President of Ireland calls for 'outrages' against Protestants to be remembered

Irish President Michael D Higgins at the funeral mass of former Bishop Edward Daly at St Eugene's Cathedral in Londonderry, Northern Ireland earlier this monthReuters

The President of Ireland has called on the population to remember the "outrages" perpetrated on Protestants during the long fight for independence, and the "ruthlessness" of many executions performed by the IRA.

In a speech yesterday Michael Higgins recalled the "embittered sectarian violence" and how some Protestants were attacked regardless of their actual attitude towards the struggles underway.

"It is also important to recognise that the cover of the civil war was used by some for the settling of vendettas, some local, some ancient, some based on land hunger and greed," he said.
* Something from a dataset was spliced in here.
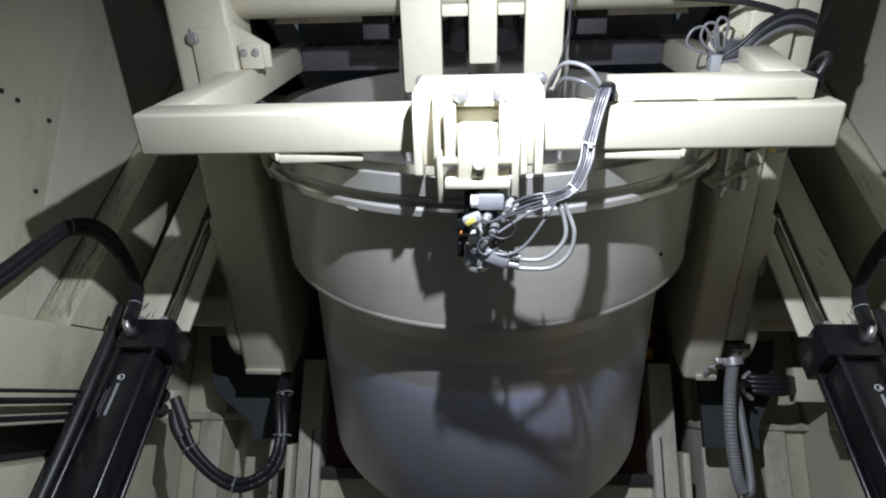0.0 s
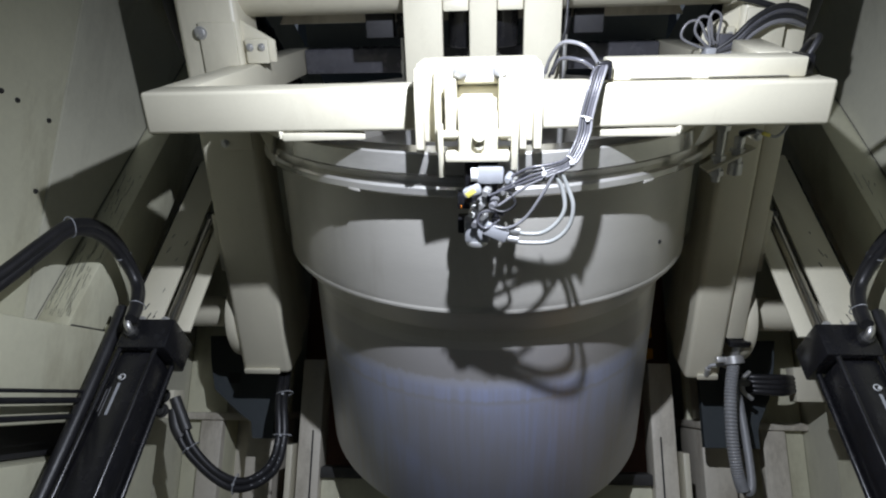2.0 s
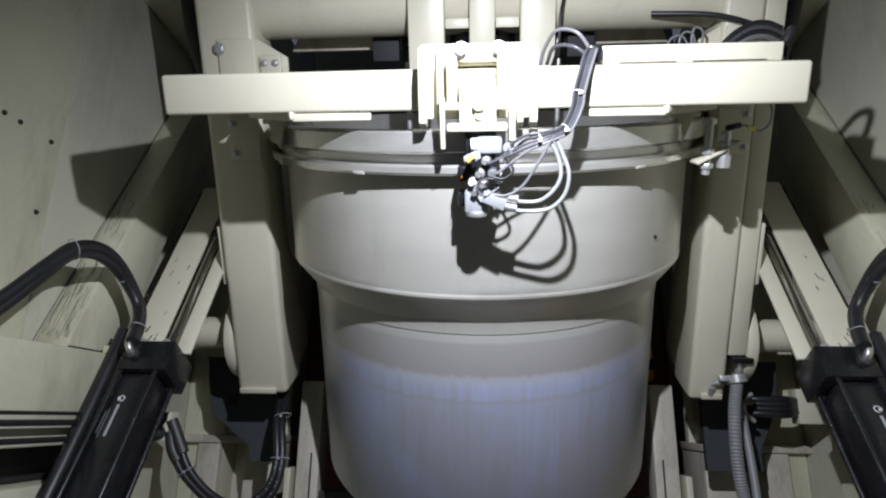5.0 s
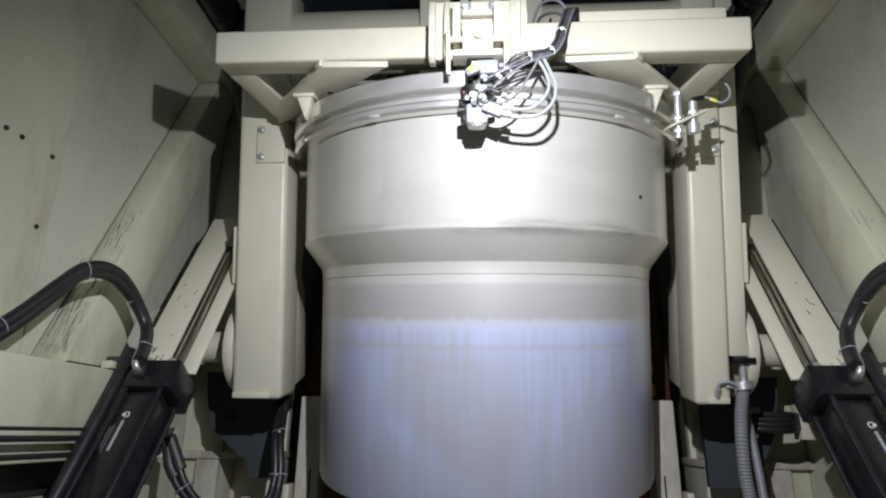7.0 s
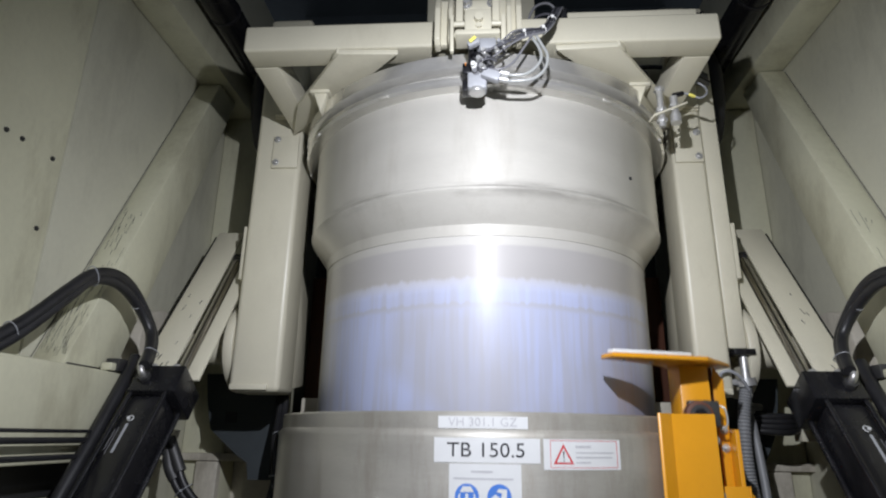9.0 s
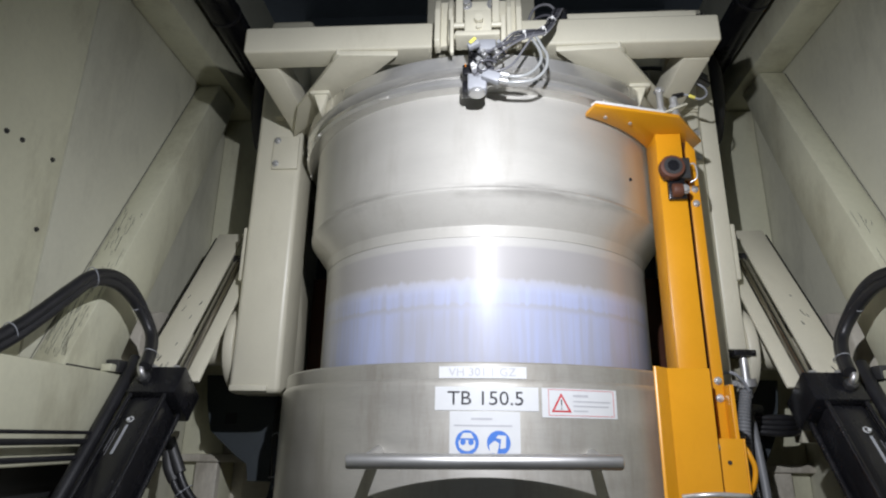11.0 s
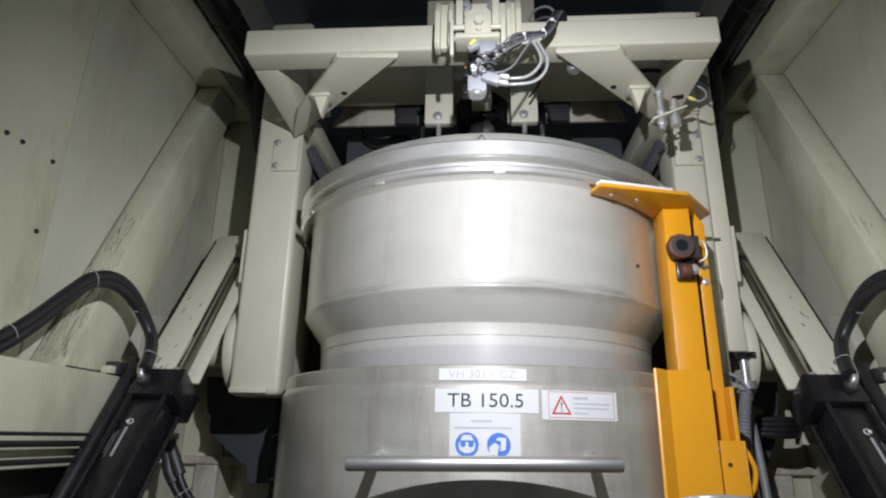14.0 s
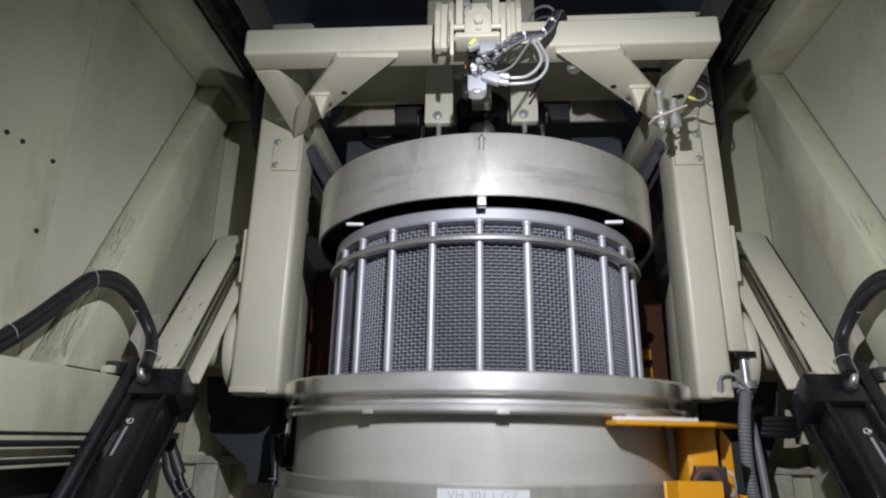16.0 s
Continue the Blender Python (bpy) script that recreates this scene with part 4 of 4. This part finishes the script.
def cyl_pose(a):
    """Lean and stretch of the cylinders when the frame leans by a degrees."""
    y, z, c, s = CYL_TOP.y - PIVOT[1], CYL_TOP.z - PIVOT[2], math.cos(radians(a)), math.sin(radians(a))
    top = Vector((0, PIVOT[1] + y * c - z * s, PIVOT[2] + z * c + y * s))
    d, d0 = top - CYL_BASE, CYL_TOP - CYL_BASE
    lean = math.degrees(math.atan2(d.z, d.y) - math.atan2(d0.z, d0.y))
    return lean, d.length - d0.length


def elbow_at(a):
    """The hose elbow on the cylinder head, seen from the side, when the frame leans by a degrees."""
    d = (CYL_TOP - CYL_BASE).normalized()
    off = d * 0.715 + Vector((0, -d.z, d.y)) * 0.076
    return Vector((0, CYL_BASE.y + 0.0005 * a, CYL_BASE.z - 0.0009 * a)) + Matrix.Rotation(radians(cyl_pose(a)[0]), 3, "X") @ off


def build_cylinder(s):
    base = CYL_BASE + Vector((s * CYL_X, 0, 0))
    c = thing("hydraulic_cylinder", "black hydraulic cylinder with chromed rod and cream guard", "cylinder", base, "hydraulic cylinders", near=CYL_NEAR)
    d = (CYL_TOP - CYL_BASE).normalized()
    n = Vector((0, -d.z, d.y))
    at = lambda k, x=0.0, u=0.0: base + d * k + Vector((s * x, 0, 0)) + n * u
    k1 = 0.625
    barrel = part("barrel", beam(at(-0.2), at(k1), 0.086, 0.085, bevel=0.014, up=n), BLACK, c)
    for x in (-0.047, 0.047):
        part("tie_rod", rod(at(-0.2, x * .86, 0.046), at(k1, x * .86, 0.046), 0.0055, seg=12), BLACK, c)
        part("tie_rod", rod(at(-0.2, x, -0.03), at(k1, x, -0.03), 0.006, seg=12), BLACK, c)
    head = part("head_block", beam(at(k1, -0.008), at(k1 + 0.075, -0.008), 0.112, 0.110, bevel=0.004, up=n), BLACK, c)
    part("elbow", tube([at(k1 + 0.035, 0.02, 0.053), at(k1 + 0.035, 0.02, 0.074), at(k1 + 0.05, 0.026, 0.082), at(k1 + 0.090, 0.036, 0.076)], 0.0078), STEEL_SAT, head)
    part("elbow_nut", rod(at(k1 + 0.035, 0.02, 0.054), at(k1 + 0.035, 0.02, 0.068), 0.015, seg=6, bevel=0.002), STEEL_DARK, head)
    for x in (-0.035, 0.02):
        part("bolt", bolt(at(k1 + 0.077, x, 0.045), n, 0.007), ZINC, head)
    piston = part("rod", rod(at(k1 + 0.05, -0.022), base + (CYL_TOP - CYL_BASE) - Vector((s * 0.022, 0, 0)), 0.0125), CHROME, c, "chromed rod")
    part("rod_eye", rod(base + (CYL_TOP - CYL_BASE) - Vector((s * 0.10, 0, 0)), base + (CYL_TOP - CYL_BASE) - Vector((s * 0.012, 0, 0)), 0.018), BLACK, piston)
    # cream guard: two strips with the rod between them
    part("guard", beam(at(k1 + 0.075, 0.035, 0.012), at(k1 + 0.66, 0.035, 0.012), 0.082, 0.008, bevel=0.002, up=n), CREAM, c)
    part("guard", beam(at(k1 + 0.075, -0.058, 0.0), at(k1 + 0.62, -0.058, 0.0), 0.038, 0.008, bevel=0.002, up=n), CREAM, c)
    part("guard_edge", beam(at(k1 + 0.075, 0.080, 0.0), at(k1 + 0.64, 0.080, 0.0), 0.004, 0.03, bevel=0.001, up=n), BLACK, c)
    # chips in the guard's paint
    rnd, chips = random.Random(5 + s), None
    for k in range(9):
        q, x, ln = k1 + 0.09 + 0.30 * rnd.random() ** 1.8, 0.010 + 0.055 * rnd.random(), 0.006 + 0.022 * rnd.random() ** 2
        chips = beam(at(q, x, 0.0163), at(q + ln, x - 0.25 * ln, 0.0163), 0.001 + 0.0022 * rnd.random(), 0.0006, chips, bevel=0, up=n)
    part("worn_paint", chips, STEEL_DARK, c, "dark chips in the paint", "stuff")
    # faded marks on the barrel
    part("maker_mark", tie(at(k1 - 0.066, 0.010, 0.0425), n, 0.0065, thick=0.0012), PAPER, barrel)
    part("text_bar", beam(at(k1 - 0.080, 0.010, 0.0426), at(k1 - 0.152, 0.010, 0.0426), 0.006, 0.0008, bevel=0, up=n), GREY, barrel)
    for x, l0, l1 in ((0.024, 0.09, 0.155), (0.030, 0.095, 0.145)):
        part("text_bar", beam(at(k1 - l0, x, 0.0426), at(k1 - l1, x, 0.0426), 0.0016, 0.0008, bevel=0, up=n), AIR_GREY, barrel)
    # hose beside the barrel
    part("side_hose", tube([at(k1 - 0.9, 0.072, 0.03), at(k1 - 0.3, 0.075, 0.03), at(k1, 0.082, 0.03), at(k1 + 0.12, 0.090, 0.03)], 0.015), RUBBER, c)
    return c, piston, d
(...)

Higgins was delivering the annual Béal na mBláth tribute to the Irish republican leader Michael Collins in an oration published in full on his website.

He was speaking at the invitation of the Collins family and the commemoration committee.
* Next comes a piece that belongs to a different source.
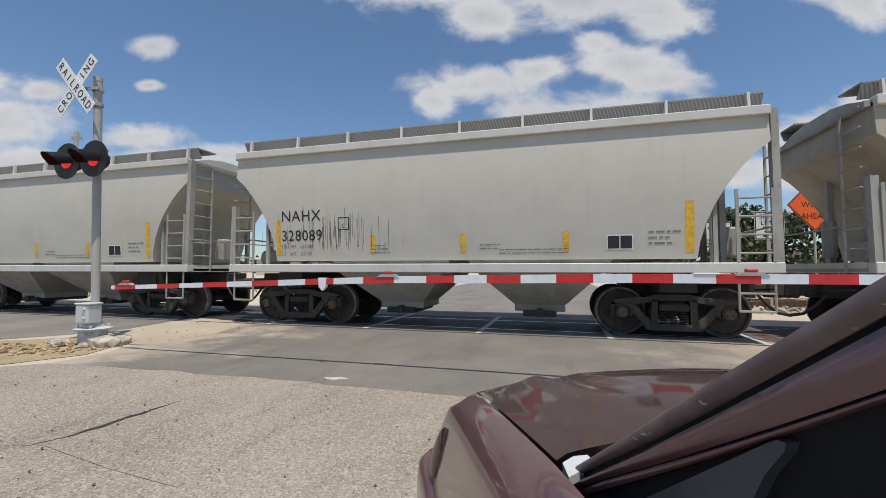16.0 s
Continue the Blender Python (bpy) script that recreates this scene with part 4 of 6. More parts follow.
def tank_car():
    left, right = -18.28, -5.80
    car, half = rail_car("tank_car", left, right, "black tank car with yellow reflective stripes and a top platform")
    end = half + 1.39
    zc, rad = 2.50, 1.44
    wid = lambda z: math.sqrt(max(0.01, rad * rad - (z - zc) ** 2))
    bm = bmesh.new()
    prof = [(0.0, -end), (0.5, -end + 0.03), (0.95, -end + 0.10), (1.22, -end + 0.20), (1.36, -end + 0.31), (1.42, -end + 0.40), (rad, -end + 0.52)]
    prof += [(rad, -end + 0.52 + (2 * end - 1.04) * k / 6) for k in range(1, 7)] + [(r, -h) for r, h in reversed(prof[:-1])]
    turned(bm, prof, 56, "X", (0, 0, zc))
    tank = part("tank", fix(bm), M["tank"], car, "", 0.5)
    for x in (-4.1, 0.05, 4.2):
        bm = bmesh.new()
        turned(bm, [(rad + 0.002, x - 0.012), (rad + 0.004, x), (rad + 0.002, x + 0.012)], 48, "X", (0, 0, zc))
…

Michael Collins in Dublin in 1922Wiki/Bibliothèque nationale de France

This year's event was particularly significant because this year is the centenary of the Easter Rising, the pivotal six-day armed rebellion against British rule in 1916. Higgins described the rising as the "foundational event" in Ireland's struggle for independence.

Higgins said: "In this year of 2016 it is important to recognise that while a great deal had been achieved in Ireland before 1916, particularly in relation to land tenure, through the parliamentary process driven by the Irish Parliamentary Party, the independence we have today was achieved through a War of Independence that was conducted across Ireland".
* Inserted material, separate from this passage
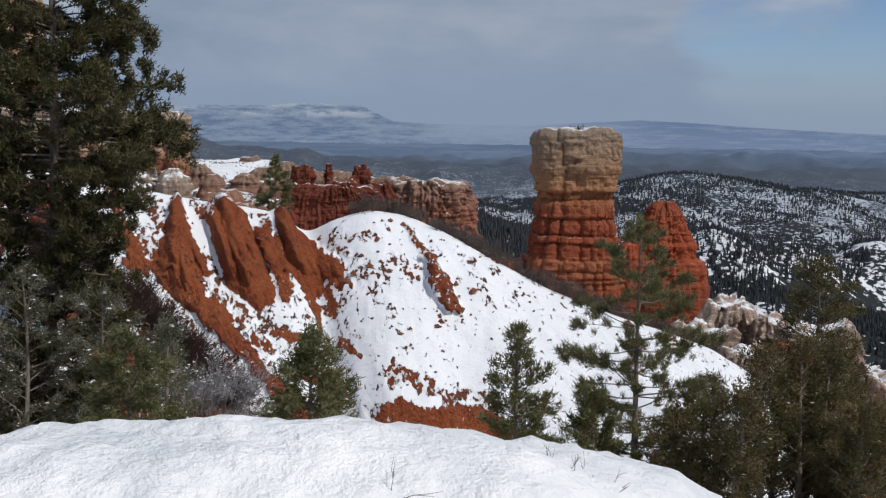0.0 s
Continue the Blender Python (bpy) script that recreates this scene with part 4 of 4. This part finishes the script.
conifer("fir_tree", (-9.7, 93.5, -7.9), 6.9, [(0, 1.6), (0.4, 1.55), (0.75, 1.0), (1, 0.15)], M_SPRUCE, "small dark fir standing in the saddle of the slope", 130, boughs=60, tufts=9, count=16, length=0.30, width=0.08, trunk=0.1, snow=0.02)
conifer("pine_tree", (9.8, 14.0, -7.6), 9.0, [(0, 1.2), (0.55, 2.0), (0.7, 3.0), (0.85, 3.1), (0.93, 1.3), (1, 0.3)], M_RIMPINE, "pine close to the rim with bright green tufts", 131, boughs=18, rise=0.05, droop=-0.15, tufts=9, count=60, length=0.15, width=0.015, spread=0.7, bare=0.66, start=0.45,
        trunk=0.12, inner=0.6, twig_len=0.3)

# trees along the cliff top
on_cliff = top_of([near_cliff])
on_slope = top_of([slope, spur])
spot = conifer("cliff_tree", (-73.5, 270, on_cliff(-73.5, 270) - 0.2), 4.2, [(0, 0.9), (0.5, 0.8), (1, 0.1)], M_FIR, "small dark conifer on the cliff top", 140, boughs=26, tufts=6, count=10, length=0.45, width=0.16, trunk=0.1, group="trees along the cliff top")
rng = np.random.RandomState(5)
for i in range(64):
    x = -73 - (24 * (i + rng.rand()) / 32 if i < 32 else 24 + 44 * (i - 32 + rng.rand()) / 32)
    y = 266 + rng.rand() ** 1.5 * 16
    z = on_cliff(x, y, 30) - 0.25
    k = (0.36 + 0.75 * rng.rand()) if x > -97 else (0.6 + 0.8 * rng.rand())
    m = pose(x, y, z, 0, 0, rng.rand() * 360)
    c = copy_thing(spot, m)
    c.scale = (k, k, k * (0.9 + 0.6 * rng.rand()))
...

Describing Collins' early adulthood when he left his home in Ireland to work as a junior civil servant in London, Higgins said this was "a London that regarded his people as inferior, his Irish culture as worthless, and his language as an object for replacement by erosion or coercion. It was not as an equal citizen he stood in London."

It was in England that Collins became a member of the Irish Republican Brotherhood and became convinced of the need to capitalise on the weakness of the British Empire and make a strike for freedom as British soldiers were engaged in fighting World War One.

After the Easter Rising, Collins and 1,800 other Irish men were interned in North Wales where he formed his concept of a guerrilla campaign against British rule.

Higgins said: "The memory of Michael Collins will forever be enmeshed with that of the tragic and bloody Civil War which raged on this island throughout the years 1922-1923.

"This was a dreadful human tragedy for so many Irish families. And while we should never underestimate the challenge that it was to build the foundations of a stable democratic state in the midst of turmoil and in the shadow of a great power, we must never forget what a terrible price was paid in divided families and divided communities, leaving a legacy that was felt for generations.

"When the time comes, very soon, to commemorate those events of the early 1920s, we will need to display courage and honesty as we seek to speak the truth of the period, and in recognising that, during the War of Independence, and particularly during the Civil War, no single side had the monopoly of either atrocity or virtue.

"We will remember from the earlier War of Independence and the response to it, the devastation spread throughout the land by the Auxiliaries and the Black and Tans. The arbitrary killings, the ruthless raids on civilians' homes, the torturing of prisoners, the looting of shops, the burning down of creameries and farmhouses."